Haverbeck was charged earlier this year after giving an interview outside the trial of former SS Sgt. Oskar Groening claiming Auschwitz wasn’t a death camp. She challenged the presiding judge in Hamburg to prove that Auschwitz was a death camp. However, the judge responded that he said he wouldn’t debate someone who “can’t accept any facts.” Magistrate Bjoern Joensson added “Neither do I have to prove to you the world is round,”That would seem a fine response and the matter should have been closed.
However, the government then proceeded to arrest her. I have little sympathy for Haverbeck who appears and ardent Nazi. However, free speech often requires us to fight for the rights of people who we dislike or even despise.
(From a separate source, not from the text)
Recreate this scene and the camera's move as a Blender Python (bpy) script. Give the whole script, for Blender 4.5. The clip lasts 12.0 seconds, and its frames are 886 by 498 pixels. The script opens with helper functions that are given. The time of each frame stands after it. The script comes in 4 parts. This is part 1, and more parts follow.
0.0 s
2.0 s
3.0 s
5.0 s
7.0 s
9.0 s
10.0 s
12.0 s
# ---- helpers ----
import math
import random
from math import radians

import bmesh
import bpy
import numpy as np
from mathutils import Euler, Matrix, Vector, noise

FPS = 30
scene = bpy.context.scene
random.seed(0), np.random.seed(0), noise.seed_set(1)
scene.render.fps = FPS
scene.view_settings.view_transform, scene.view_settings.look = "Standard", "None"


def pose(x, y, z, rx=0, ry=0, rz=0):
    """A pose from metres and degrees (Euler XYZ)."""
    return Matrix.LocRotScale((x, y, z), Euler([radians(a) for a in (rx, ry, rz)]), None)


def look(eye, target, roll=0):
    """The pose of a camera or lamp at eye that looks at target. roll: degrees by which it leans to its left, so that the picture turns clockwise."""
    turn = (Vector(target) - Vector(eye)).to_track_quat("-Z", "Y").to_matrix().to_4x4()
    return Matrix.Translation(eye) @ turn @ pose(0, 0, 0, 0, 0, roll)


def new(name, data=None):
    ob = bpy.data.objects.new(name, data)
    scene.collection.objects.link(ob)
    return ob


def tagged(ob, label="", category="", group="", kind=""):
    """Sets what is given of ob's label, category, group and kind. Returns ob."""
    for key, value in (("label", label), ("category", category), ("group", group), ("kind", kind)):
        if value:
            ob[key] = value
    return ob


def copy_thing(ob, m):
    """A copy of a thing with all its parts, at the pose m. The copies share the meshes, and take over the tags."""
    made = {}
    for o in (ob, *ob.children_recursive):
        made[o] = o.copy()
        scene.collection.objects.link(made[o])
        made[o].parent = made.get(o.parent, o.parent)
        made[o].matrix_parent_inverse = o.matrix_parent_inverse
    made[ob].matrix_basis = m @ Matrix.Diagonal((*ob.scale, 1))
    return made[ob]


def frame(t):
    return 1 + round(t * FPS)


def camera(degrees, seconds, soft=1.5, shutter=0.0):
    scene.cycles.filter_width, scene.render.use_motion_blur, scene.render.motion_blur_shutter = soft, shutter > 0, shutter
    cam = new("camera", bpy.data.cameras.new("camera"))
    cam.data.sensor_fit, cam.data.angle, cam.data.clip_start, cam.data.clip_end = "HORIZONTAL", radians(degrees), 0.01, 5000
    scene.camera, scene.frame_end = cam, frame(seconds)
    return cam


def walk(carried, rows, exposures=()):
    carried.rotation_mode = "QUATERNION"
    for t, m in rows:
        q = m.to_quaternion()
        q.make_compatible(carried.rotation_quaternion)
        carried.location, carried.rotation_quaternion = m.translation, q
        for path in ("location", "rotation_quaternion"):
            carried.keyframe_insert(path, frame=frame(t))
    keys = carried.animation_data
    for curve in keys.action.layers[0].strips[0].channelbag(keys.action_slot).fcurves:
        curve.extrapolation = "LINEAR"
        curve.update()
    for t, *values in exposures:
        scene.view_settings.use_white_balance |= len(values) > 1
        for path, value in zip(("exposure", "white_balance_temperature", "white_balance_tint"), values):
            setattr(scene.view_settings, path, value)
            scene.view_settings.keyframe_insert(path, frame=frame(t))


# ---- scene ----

While I am certainly sympathetic to the Germans in seeking to end the scourge of fascism, I have long been a critic of the German laws prohibiting certain symbols and phrases, I view it as not just a violation of free speech but a futile effort to stamp but extremism by barring certain symbols. Instead, extremists have rallied around an underground culture and embraced symbols that closely resemble those banned by the government. I fail to see how arresting a man for a Hitler ringtone or forcing companies to remove the number “88” from products is achieving a meaningful level of deterrence, even if you ignore the free speech implications. What it does do is given people like Haverbeck the status of victims. It allows Holocaust deniers to argue that the government will not allow people to utter what they claim is the “truth.” History can take care of itself as can free speech. The criminalization of unpopular views only fuels the ignorance and claims of persecution by this small minority.
Judge Joensson said in the most recent case “It is deplorable that this woman, who is still so active given her age, uses her energy to spread such hair-raising nonsense . . . She is a lost cause.” It is nonsense but the government has made it a serious matter by criminalizing views deemed nonsensical. That is more than nonsense it is dangerous. It is free speech that seems the lost cause in Germany.